Ten tips to look for when picking film festivals to submit to
There's more to think about than you might think
Here's 10 quick tips for picking the perfect Film Festival
1) Is it IMDB accredited? If not, any awards you receive will not sit on your movies IMDB page.
2) Have you heard of it? Some people make a film, already knowing exactly what film festival they plan to submit to. However, some have no clue at all about where to submit, but if you have heard of it then that’s obviously a step in the right direction.
3) Are you punching? The best learning tool you will ever have is to understand the weight of your movie, is it a film you could see winning a prestigious award? Be realistic about what and where you are submitting your film. If you film looks and feels like The English Patient, The Revenant or even La La Land then by all means send it to the most famous film festivals in the land. But otherwise save yourself some heartache and a lot of money, by submitting to film festivals that play films of similar styling to yours.

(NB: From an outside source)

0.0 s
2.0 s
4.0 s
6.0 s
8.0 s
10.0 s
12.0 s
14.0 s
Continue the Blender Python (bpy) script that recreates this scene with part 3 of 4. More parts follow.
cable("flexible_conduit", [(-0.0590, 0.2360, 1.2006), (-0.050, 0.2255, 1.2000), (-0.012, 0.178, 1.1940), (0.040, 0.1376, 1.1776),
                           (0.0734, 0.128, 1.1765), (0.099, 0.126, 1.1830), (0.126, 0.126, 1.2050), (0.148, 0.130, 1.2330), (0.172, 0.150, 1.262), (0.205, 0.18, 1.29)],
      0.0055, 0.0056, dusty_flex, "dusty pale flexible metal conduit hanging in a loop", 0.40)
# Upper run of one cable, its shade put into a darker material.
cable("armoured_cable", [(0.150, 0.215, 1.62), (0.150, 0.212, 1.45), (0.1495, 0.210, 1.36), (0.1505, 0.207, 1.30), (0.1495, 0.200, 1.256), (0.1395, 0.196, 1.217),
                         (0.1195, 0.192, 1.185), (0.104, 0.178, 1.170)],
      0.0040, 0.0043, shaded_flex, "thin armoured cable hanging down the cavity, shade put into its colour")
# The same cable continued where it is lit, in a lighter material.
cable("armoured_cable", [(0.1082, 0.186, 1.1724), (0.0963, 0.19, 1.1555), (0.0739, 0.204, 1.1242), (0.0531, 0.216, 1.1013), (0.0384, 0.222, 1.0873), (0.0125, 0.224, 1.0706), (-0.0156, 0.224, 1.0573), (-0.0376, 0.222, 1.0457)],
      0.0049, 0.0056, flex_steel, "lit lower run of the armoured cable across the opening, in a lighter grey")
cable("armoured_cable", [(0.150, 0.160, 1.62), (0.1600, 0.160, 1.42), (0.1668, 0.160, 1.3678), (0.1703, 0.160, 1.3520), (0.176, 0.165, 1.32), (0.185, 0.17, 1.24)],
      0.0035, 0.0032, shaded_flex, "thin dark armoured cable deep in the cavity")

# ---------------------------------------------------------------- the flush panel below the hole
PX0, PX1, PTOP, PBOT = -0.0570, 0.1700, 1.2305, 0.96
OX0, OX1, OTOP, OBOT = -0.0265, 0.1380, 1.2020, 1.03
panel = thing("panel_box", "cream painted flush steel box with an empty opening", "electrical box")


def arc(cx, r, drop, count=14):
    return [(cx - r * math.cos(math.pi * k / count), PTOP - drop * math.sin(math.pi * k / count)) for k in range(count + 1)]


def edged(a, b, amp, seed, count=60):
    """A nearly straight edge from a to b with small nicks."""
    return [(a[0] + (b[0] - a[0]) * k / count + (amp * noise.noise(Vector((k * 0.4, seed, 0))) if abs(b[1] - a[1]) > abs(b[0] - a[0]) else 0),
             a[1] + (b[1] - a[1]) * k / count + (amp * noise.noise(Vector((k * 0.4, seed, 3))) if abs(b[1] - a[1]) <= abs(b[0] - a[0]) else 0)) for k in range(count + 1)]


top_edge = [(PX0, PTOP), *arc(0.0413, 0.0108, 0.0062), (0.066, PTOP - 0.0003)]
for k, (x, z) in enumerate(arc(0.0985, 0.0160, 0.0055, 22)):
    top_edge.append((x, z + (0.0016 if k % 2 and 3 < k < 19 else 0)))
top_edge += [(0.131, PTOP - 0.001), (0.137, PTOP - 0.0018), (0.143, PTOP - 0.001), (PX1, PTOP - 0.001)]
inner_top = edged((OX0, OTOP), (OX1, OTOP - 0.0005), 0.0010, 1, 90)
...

4) On the film festivals Film Freeway page does it have pictures? A judge of a good festival is in its pictures, does the film festivals page show that it’s a real event, does it have pictures of people, do they look happy, does it appear to have an audience? Ultimately every filmmaker makes a film that they want an audience to see, so is the festival you are submitting to appear to have a good audience? If there are no pictures on their submissions page, think seriously about it, it might mean they are new, but worst of all it might mean they don’t care enough.

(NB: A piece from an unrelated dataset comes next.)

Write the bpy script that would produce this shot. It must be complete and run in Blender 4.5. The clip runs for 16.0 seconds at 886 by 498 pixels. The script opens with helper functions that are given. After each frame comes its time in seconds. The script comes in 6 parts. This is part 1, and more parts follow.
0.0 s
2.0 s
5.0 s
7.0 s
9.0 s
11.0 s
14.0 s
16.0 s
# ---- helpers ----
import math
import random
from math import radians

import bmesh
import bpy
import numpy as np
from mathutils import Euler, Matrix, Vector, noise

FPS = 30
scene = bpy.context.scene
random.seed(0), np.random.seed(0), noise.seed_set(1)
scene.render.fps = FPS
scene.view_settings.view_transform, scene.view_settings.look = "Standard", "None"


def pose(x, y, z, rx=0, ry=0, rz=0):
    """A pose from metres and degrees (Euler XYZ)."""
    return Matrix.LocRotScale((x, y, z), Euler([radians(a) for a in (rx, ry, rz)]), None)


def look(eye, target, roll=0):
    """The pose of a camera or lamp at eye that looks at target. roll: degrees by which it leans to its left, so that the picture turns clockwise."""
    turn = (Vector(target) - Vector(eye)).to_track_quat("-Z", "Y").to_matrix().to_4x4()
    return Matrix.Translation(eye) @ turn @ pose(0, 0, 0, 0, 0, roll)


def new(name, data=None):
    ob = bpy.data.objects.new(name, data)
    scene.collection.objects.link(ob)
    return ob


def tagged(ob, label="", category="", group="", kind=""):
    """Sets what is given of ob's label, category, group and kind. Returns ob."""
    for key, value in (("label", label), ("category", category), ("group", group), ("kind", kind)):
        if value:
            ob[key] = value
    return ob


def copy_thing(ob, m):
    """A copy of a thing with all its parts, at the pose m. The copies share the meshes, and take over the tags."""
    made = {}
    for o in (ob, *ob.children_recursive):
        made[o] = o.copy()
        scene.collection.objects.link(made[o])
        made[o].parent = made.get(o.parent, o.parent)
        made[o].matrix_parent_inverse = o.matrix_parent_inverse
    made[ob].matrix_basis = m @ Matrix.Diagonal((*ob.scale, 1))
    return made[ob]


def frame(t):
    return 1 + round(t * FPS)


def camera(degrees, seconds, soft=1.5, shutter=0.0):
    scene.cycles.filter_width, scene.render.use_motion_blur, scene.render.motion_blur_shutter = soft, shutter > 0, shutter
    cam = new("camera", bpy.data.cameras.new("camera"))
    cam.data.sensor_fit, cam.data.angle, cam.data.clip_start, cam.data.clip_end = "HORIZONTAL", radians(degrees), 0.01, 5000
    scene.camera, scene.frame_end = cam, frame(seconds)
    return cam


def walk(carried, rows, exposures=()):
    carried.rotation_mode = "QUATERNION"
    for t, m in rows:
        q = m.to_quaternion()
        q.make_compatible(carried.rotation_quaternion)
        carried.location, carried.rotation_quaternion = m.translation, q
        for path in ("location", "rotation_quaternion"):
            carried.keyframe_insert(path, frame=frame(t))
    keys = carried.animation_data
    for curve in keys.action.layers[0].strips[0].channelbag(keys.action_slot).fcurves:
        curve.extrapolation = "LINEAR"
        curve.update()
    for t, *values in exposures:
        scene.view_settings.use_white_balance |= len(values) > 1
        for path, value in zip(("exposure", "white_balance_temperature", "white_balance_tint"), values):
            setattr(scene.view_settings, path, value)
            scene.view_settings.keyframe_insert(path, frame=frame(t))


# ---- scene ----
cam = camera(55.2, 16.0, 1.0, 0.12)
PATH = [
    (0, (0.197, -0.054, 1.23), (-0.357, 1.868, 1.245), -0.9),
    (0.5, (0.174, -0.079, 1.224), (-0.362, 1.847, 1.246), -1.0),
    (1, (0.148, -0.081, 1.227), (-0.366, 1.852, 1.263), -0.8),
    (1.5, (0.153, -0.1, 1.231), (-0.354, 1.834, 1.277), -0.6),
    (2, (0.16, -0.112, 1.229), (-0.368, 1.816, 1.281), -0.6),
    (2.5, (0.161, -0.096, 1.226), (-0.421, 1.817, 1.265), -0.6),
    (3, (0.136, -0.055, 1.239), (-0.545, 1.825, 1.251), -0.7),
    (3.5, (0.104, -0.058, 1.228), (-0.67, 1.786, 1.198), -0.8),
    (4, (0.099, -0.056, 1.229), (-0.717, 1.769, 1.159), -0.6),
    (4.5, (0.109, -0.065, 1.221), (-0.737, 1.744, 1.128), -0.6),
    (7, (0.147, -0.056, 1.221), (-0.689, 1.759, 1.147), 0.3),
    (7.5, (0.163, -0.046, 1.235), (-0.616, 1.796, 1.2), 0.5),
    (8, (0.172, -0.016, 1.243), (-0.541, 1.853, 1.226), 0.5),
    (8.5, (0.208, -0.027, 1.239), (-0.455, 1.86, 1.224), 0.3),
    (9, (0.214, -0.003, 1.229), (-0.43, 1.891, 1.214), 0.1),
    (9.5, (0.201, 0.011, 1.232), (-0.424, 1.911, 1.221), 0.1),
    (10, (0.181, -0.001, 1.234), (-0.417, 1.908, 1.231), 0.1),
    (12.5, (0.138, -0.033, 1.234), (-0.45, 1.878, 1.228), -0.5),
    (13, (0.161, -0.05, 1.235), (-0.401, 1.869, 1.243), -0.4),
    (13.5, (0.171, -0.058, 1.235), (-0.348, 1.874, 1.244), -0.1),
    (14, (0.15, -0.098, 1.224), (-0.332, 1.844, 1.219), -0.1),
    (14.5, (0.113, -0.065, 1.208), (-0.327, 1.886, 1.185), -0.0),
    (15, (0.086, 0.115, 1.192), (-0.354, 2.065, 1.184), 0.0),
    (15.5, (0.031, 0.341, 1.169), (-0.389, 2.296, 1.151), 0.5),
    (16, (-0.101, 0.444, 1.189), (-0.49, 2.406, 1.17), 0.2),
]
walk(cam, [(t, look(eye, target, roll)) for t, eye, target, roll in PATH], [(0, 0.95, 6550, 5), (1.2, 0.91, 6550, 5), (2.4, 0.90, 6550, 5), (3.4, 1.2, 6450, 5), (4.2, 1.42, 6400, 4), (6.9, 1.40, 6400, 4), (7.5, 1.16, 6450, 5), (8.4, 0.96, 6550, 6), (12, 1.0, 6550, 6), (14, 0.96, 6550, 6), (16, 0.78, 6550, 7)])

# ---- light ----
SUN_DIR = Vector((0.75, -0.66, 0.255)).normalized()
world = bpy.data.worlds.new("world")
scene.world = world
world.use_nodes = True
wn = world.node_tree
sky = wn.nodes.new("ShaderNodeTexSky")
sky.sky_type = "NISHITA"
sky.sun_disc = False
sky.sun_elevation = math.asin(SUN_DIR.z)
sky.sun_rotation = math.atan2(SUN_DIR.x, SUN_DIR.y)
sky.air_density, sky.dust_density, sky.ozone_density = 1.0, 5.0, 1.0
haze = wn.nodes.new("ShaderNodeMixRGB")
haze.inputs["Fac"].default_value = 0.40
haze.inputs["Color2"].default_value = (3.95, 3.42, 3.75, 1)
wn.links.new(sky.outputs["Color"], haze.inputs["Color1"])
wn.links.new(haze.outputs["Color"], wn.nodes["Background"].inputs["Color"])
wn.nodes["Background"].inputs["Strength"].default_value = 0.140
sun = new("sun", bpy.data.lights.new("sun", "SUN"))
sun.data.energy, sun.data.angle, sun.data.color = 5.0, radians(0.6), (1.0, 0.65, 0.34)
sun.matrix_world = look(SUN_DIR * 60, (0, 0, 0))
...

5) Does it get press? A quick google search should answer that, once you have found a festival you like the look of, Google search it, is there a decent volume of press? A film festival that is putting out no media probably don’t care too much about your film, you need help on your journey and its important that the festival is doing its best to get people to it.
6) Does it have good reviews? Each festival should if it’s been running longer than a year have reviews. Check them out, see what people have to say and see how the festivals respond to criticism.
7) How many years has it been running? This is a little less scientific, but in the same way you only have filmmakers that make one movie, you also have film festivals that only run for one or two years. Try to access from the dialogue used if this is about filmmakers (or film fans) helping filmmakers or if it seems like someone just hoping to make a quick buck.
8) Are they social? Check out their social media activity, do they promote the festival as a whole or do they put attention on specific films?
9) Does the festival have Q&A’s? An important part of your filmmaking journey is not just meeting an audience but engaging with them. If the festival has evidence that not only do they offer Q&A’s but they publish them, it’s a sure sign your onto a winner.
10) Are they personally accountable? You need to know the people who are behind the festival, does the Film Freeway page name them, does their own website list them? This is a sure sign that a festival will take accountability for the event, they want you to feel at home they want you to know who you can talk to, and they want to accept any criticism.
Bonus point: If the film festival has good branding and design, you know the festival is here for the long haul. The branding should not just be in the logo, it should be clearly present in everything they do.